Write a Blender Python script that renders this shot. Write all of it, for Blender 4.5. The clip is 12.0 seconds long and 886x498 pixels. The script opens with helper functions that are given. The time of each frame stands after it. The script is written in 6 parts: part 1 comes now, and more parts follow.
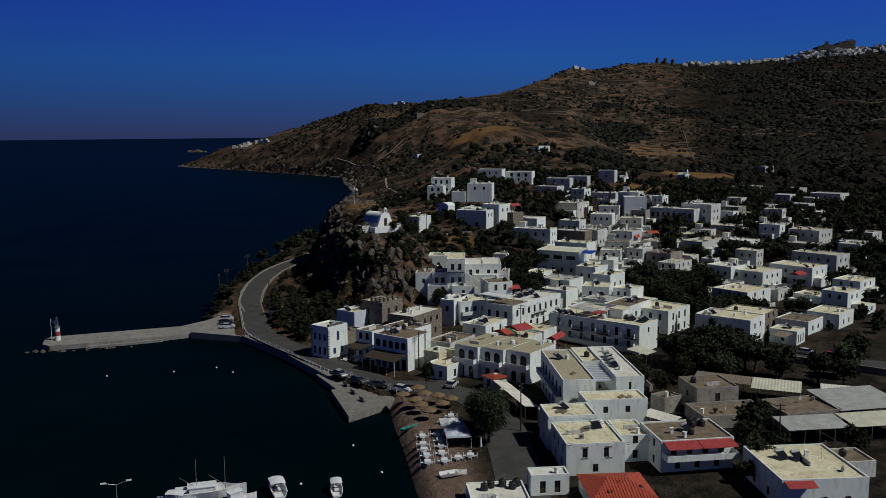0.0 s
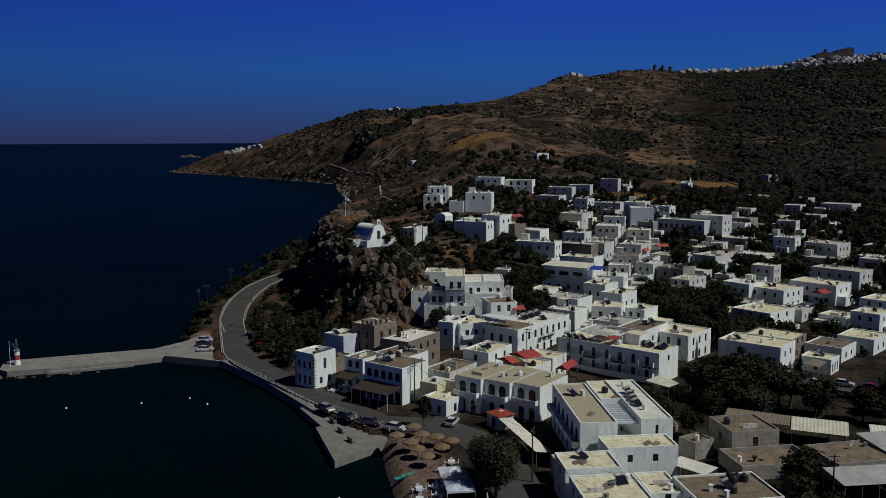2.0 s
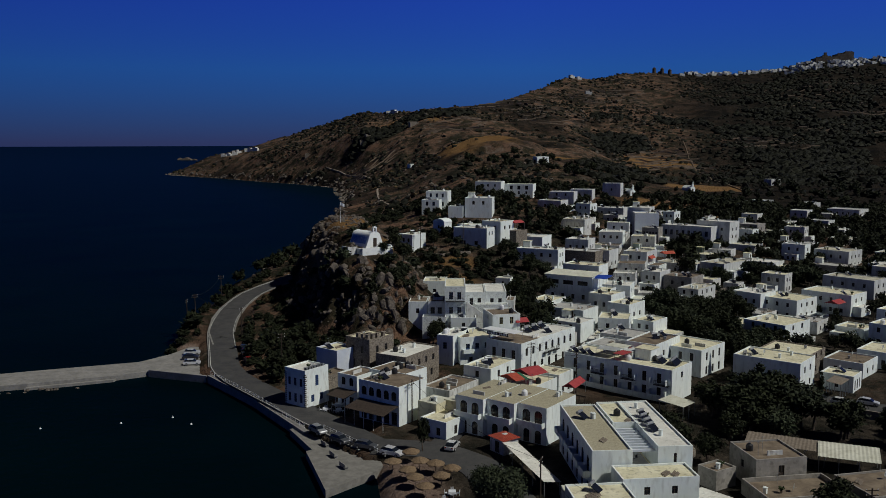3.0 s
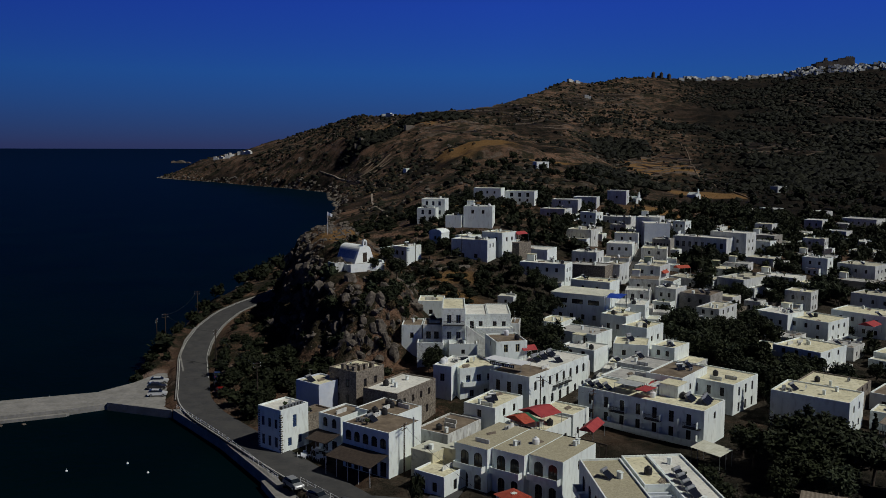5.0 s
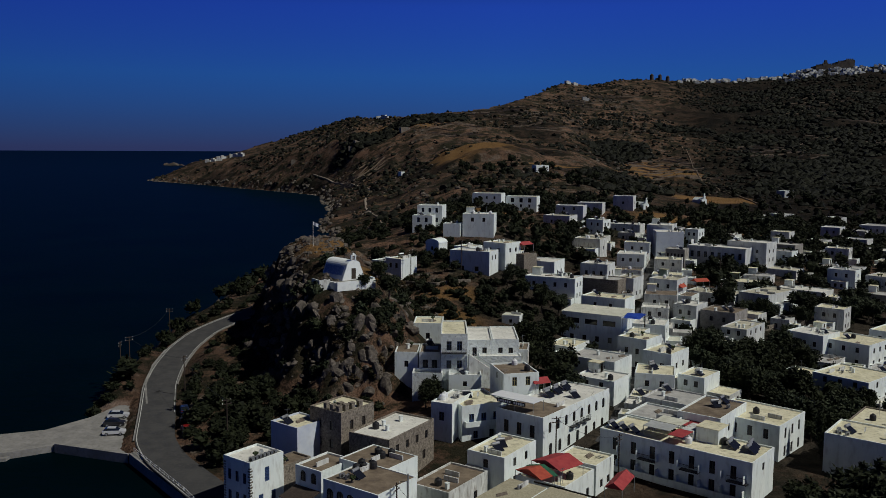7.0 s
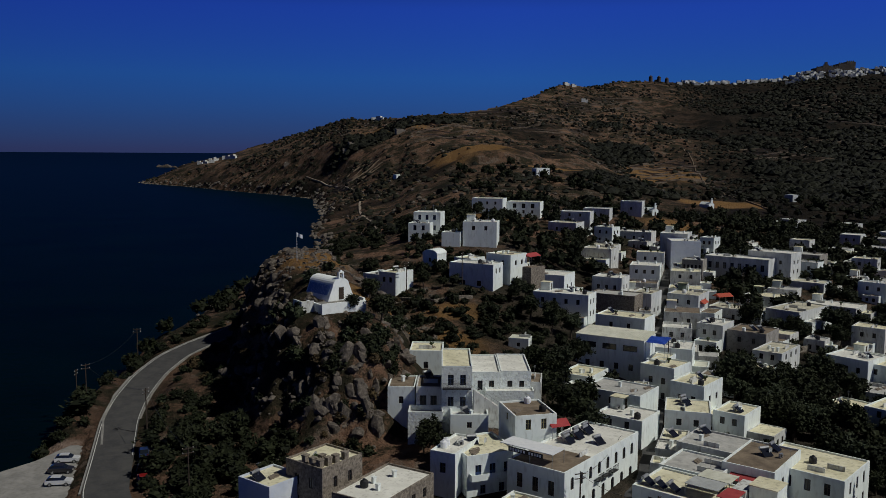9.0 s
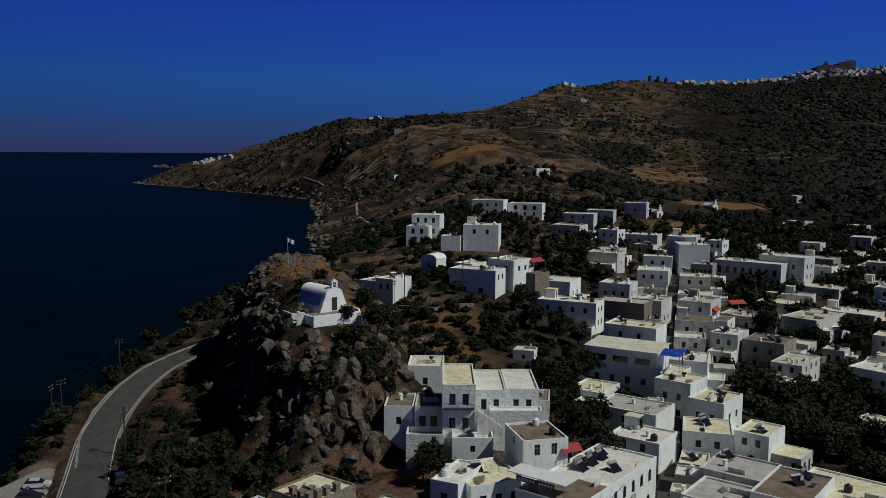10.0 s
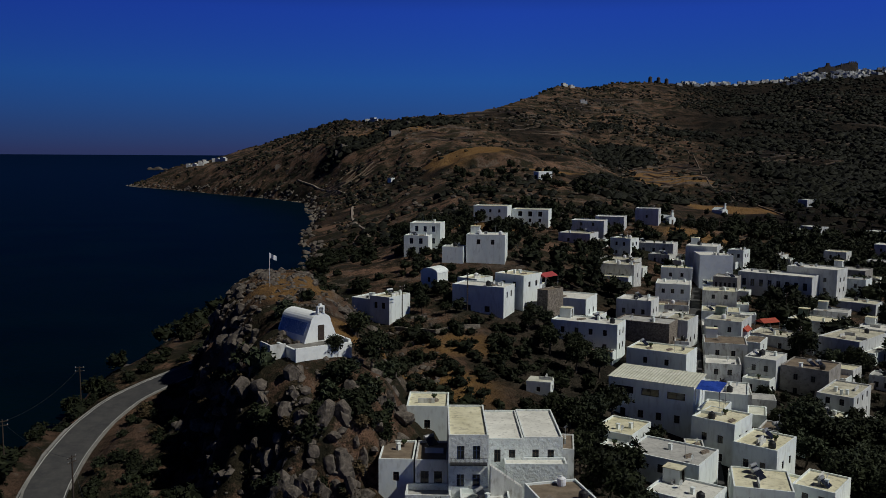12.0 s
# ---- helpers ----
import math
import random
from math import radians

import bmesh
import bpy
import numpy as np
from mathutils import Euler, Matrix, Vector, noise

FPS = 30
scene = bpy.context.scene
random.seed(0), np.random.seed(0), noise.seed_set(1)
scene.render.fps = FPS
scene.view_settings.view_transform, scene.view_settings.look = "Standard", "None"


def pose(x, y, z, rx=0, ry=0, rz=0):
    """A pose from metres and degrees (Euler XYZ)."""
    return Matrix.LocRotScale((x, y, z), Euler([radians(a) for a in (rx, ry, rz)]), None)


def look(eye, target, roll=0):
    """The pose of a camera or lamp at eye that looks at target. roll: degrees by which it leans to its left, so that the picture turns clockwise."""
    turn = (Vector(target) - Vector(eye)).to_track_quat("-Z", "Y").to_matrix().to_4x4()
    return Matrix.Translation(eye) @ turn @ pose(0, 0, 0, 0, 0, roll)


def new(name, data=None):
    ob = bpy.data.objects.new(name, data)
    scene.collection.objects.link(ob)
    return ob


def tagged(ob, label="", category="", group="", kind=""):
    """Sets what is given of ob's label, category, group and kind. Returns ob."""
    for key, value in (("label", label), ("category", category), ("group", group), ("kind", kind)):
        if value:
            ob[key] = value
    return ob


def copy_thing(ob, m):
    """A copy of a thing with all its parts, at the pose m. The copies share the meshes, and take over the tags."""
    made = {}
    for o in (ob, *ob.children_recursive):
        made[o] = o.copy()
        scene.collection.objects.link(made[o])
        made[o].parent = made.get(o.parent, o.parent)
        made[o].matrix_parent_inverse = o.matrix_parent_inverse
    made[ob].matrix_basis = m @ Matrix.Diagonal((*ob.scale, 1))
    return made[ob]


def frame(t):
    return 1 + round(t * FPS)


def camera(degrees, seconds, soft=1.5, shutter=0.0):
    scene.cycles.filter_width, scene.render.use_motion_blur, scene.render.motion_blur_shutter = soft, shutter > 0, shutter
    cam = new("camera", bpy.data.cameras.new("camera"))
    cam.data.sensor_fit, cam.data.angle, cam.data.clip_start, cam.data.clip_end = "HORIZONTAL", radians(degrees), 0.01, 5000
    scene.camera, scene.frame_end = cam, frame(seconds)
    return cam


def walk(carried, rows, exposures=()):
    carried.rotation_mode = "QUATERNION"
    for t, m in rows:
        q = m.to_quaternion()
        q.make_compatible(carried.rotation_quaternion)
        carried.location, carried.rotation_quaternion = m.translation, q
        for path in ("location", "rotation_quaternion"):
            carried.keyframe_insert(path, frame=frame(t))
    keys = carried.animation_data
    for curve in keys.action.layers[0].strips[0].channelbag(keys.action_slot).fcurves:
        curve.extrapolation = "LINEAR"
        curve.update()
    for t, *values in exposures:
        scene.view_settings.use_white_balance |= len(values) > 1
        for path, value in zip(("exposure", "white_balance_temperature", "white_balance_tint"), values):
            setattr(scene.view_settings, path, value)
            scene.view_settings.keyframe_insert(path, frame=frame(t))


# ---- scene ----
cam = camera(53.7, 12.0, soft=0.6)
PATH = [
    (0, (0.965, -2.879, 56.966), (0.989, -0.897, 56.702), -0.5),
    (0.5, (0.701, 2.163, 56.921), (0.729, 4.145, 56.659), -0.4),
    (1, (0.52, 7.357, 56.911), (0.55, 9.34, 56.654), -0.3),
    (1.5, (0.388, 12.705, 56.905), (0.422, 14.689, 56.652), -0.2),
    (2, (0.231, 18.252, 56.929), (0.268, 20.236, 56.679), -0.2),
    (2.5, (0.116, 23.892, 56.911), (0.156, 25.877, 56.666), -0.2),
    (3, (0.077, 29.761, 56.933), (0.119, 31.746, 56.69), -0.1),
    (5, (0.164, 54.099, 57.078), (0.216, 56.084, 56.844), 0.2),
    (5.5, (0.149, 60.245, 57.064), (0.204, 62.23, 56.832), 0.2),
    (6, (0.111, 66.524, 57.046), (0.168, 68.509, 56.815), 0.2),
    (6.5, (0.067, 72.765, 57.035), (0.127, 74.751, 56.806), 0.2),
    (7, (0.029, 79.033, 57.033), (0.092, 81.019, 56.805), 0.3),
    (9, (-0.121, 103.629, 57.041), (-0.048, 105.615, 56.818), 0.4),
    (9.5, (-0.142, 109.533, 57.066), (-0.066, 111.519, 56.844), 0.4),
    (10, (-0.195, 115.366, 57.098), (-0.117, 117.352, 56.875), 0.4),
    (10.5, (-0.276, 121.168, 57.109), (-0.196, 123.154, 56.888), 0.4),
    (11, (-0.343, 127.011, 57.157), (-0.262, 128.997, 56.937), 0.4),
    (11.5, (-0.401, 132.836, 57.205), (-0.318, 134.823, 56.987), 0.4),
    (12, (-0.532, 138.736, 57.258), (-0.447, 140.722, 57.04), 0.4),
]
walk(cam, [(t, look(e, g, r)) for t, e, g, r in PATH], [(0, -1.0), (12, -1.0)])

# ---- light ----
SUN_AZ, SUN_EL = radians(-23), radians(49)      # from the +x axis, towards +y
sun_dir = Vector((math.cos(SUN_AZ) * math.cos(SUN_EL), math.sin(SUN_AZ) * math.cos(SUN_EL), math.sin(SUN_EL)))
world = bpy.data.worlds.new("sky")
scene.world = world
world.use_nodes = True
wn, wl = world.node_tree.nodes, world.node_tree.links
wn.clear()
sky = wn.new("ShaderNodeTexSky")
sky.sky_type, sky.sun_disc = "NISHITA", False
sky.sun_elevation, sky.sun_rotation = SUN_EL, radians(90) - SUN_AZ
sky.air_density, sky.dust_density, sky.ozone_density, sky.altitude = 1.0, 0.0, 6.0, 3000
sky_bg, sky_out = wn.new("ShaderNodeBackground"), wn.new("ShaderNodeOutputWorld")
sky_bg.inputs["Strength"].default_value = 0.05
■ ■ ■
> **EXERCISE PROMPT**: Without including any pictures, reproduce the listing exactly.

> **THE COMPLETED TASK**:
Write a Blender Python script that renders this shot. Write all of it, for Blender 4.5. The clip is 12.0 seconds long and 886x498 pixels. The script opens with helper functions that are given. The time of each frame stands after it. The script is written in 6 parts: part 1 comes now, and more parts follow.
0.0 s
2.0 s
3.0 s
5.0 s
7.0 s
9.0 s
10.0 s
12.0 s
# ---- helpers ----
import math
import random
from math import radians

import bmesh
import bpy
import numpy as np
from mathutils import Euler, Matrix, Vector, noise

FPS = 30
scene = bpy.context.scene
random.seed(0), np.random.seed(0), noise.seed_set(1)
scene.render.fps = FPS
scene.view_settings.view_transform, scene.view_settings.look = "Standard", "None"


def pose(x, y, z, rx=0, ry=0, rz=0):
    """A pose from metres and degrees (Euler XYZ)."""
    return Matrix.LocRotScale((x, y, z), Euler([radians(a) for a in (rx, ry, rz)]), None)


def look(eye, target, roll=0):
    """The pose of a camera or lamp at eye that looks at target. roll: degrees by which it leans to its left, so that the picture turns clockwise."""
    turn = (Vector(target) - Vector(eye)).to_track_quat("-Z", "Y").to_matrix().to_4x4()
    return Matrix.Translation(eye) @ turn @ pose(0, 0, 0, 0, 0, roll)


def new(name, data=None):
    ob = bpy.data.objects.new(name, data)
    scene.collection.objects.link(ob)
    return ob


def tagged(ob, label="", category="", group="", kind=""):
    """Sets what is given of ob's label, category, group and kind. Returns ob."""
    for key, value in (("label", label), ("category", category), ("group", group), ("kind", kind)):
        if value:
            ob[key] = value
    return ob


def copy_thing(ob, m):
    """A copy of a thing with all its parts, at the pose m. The copies share the meshes, and take over the tags."""
    made = {}
    for o in (ob, *ob.children_recursive):
        made[o] = o.copy()
        scene.collection.objects.link(made[o])
        made[o].parent = made.get(o.parent, o.parent)
        made[o].matrix_parent_inverse = o.matrix_parent_inverse
    made[ob].matrix_basis = m @ Matrix.Diagonal((*ob.scale, 1))
    return made[ob]


def frame(t):
    return 1 + round(t * FPS)


def camera(degrees, seconds, soft=1.5, shutter=0.0):
    scene.cycles.filter_width, scene.render.use_motion_blur, scene.render.motion_blur_shutter = soft, shutter > 0, shutter
    cam = new("camera", bpy.data.cameras.new("camera"))
    cam.data.sensor_fit, cam.data.angle, cam.data.clip_start, cam.data.clip_end = "HORIZONTAL", radians(degrees), 0.01, 5000
    scene.camera, scene.frame_end = cam, frame(seconds)
    return cam


def walk(carried, rows, exposures=()):
    carried.rotation_mode = "QUATERNION"
    for t, m in rows:
        q = m.to_quaternion()
        q.make_compatible(carried.rotation_quaternion)
        carried.location, carried.rotation_quaternion = m.translation, q
        for path in ("location", "rotation_quaternion"):
            carried.keyframe_insert(path, frame=frame(t))
    keys = carried.animation_data
    for curve in keys.action.layers[0].strips[0].channelbag(keys.action_slot).fcurves:
        curve.extrapolation = "LINEAR"
        curve.update()
    for t, *values in exposures:
        scene.view_settings.use_white_balance |= len(values) > 1
        for path, value in zip(("exposure", "white_balance_temperature", "white_balance_tint"), values):
            setattr(scene.view_settings, path, value)
            scene.view_settings.keyframe_insert(path, frame=frame(t))


# ---- scene ----
cam = camera(53.7, 12.0, soft=0.6)
PATH = [
    (0, (0.965, -2.879, 56.966), (0.989, -0.897, 56.702), -0.5),
    (0.5, (0.701, 2.163, 56.921), (0.729, 4.145, 56.659), -0.4),
    (1, (0.52, 7.357, 56.911), (0.55, 9.34, 56.654), -0.3),
    (1.5, (0.388, 12.705, 56.905), (0.422, 14.689, 56.652), -0.2),
    (2, (0.231, 18.252, 56.929), (0.268, 20.236, 56.679), -0.2),
    (2.5, (0.116, 23.892, 56.911), (0.156, 25.877, 56.666), -0.2),
    (3, (0.077, 29.761, 56.933), (0.119, 31.746, 56.69), -0.1),
    (5, (0.164, 54.099, 57.078), (0.216, 56.084, 56.844), 0.2),
    (5.5, (0.149, 60.245, 57.064), (0.204, 62.23, 56.832), 0.2),
    (6, (0.111, 66.524, 57.046), (0.168, 68.509, 56.815), 0.2),
    (6.5, (0.067, 72.765, 57.035), (0.127, 74.751, 56.806), 0.2),
    (7, (0.029, 79.033, 57.033), (0.092, 81.019, 56.805), 0.3),
    (9, (-0.121, 103.629, 57.041), (-0.048, 105.615, 56.818), 0.4),
    (9.5, (-0.142, 109.533, 57.066), (-0.066, 111.519, 56.844), 0.4),
    (10, (-0.195, 115.366, 57.098), (-0.117, 117.352, 56.875), 0.4),
    (10.5, (-0.276, 121.168, 57.109), (-0.196, 123.154, 56.888), 0.4),
    (11, (-0.343, 127.011, 57.157), (-0.262, 128.997, 56.937), 0.4),
    (11.5, (-0.401, 132.836, 57.205), (-0.318, 134.823, 56.987), 0.4),
    (12, (-0.532, 138.736, 57.258), (-0.447, 140.722, 57.04), 0.4),
]
walk(cam, [(t, look(e, g, r)) for t, e, g, r in PATH], [(0, -1.0), (12, -1.0)])

# ---- light ----
SUN_AZ, SUN_EL = radians(-23), radians(49)      # from the +x axis, towards +y
sun_dir = Vector((math.cos(SUN_AZ) * math.cos(SUN_EL), math.sin(SUN_AZ) * math.cos(SUN_EL), math.sin(SUN_EL)))
world = bpy.data.worlds.new("sky")
scene.world = world
world.use_nodes = True
wn, wl = world.node_tree.nodes, world.node_tree.links
wn.clear()
sky = wn.new("ShaderNodeTexSky")
sky.sky_type, sky.sun_disc = "NISHITA", False
sky.sun_elevation, sky.sun_rotation = SUN_EL, radians(90) - SUN_AZ
sky.air_density, sky.dust_density, sky.ozone_density, sky.altitude = 1.0, 0.0, 6.0, 3000
sky_bg, sky_out = wn.new("ShaderNodeBackground"), wn.new("ShaderNodeOutputWorld")
sky_bg.inputs["Strength"].default_value = 0.05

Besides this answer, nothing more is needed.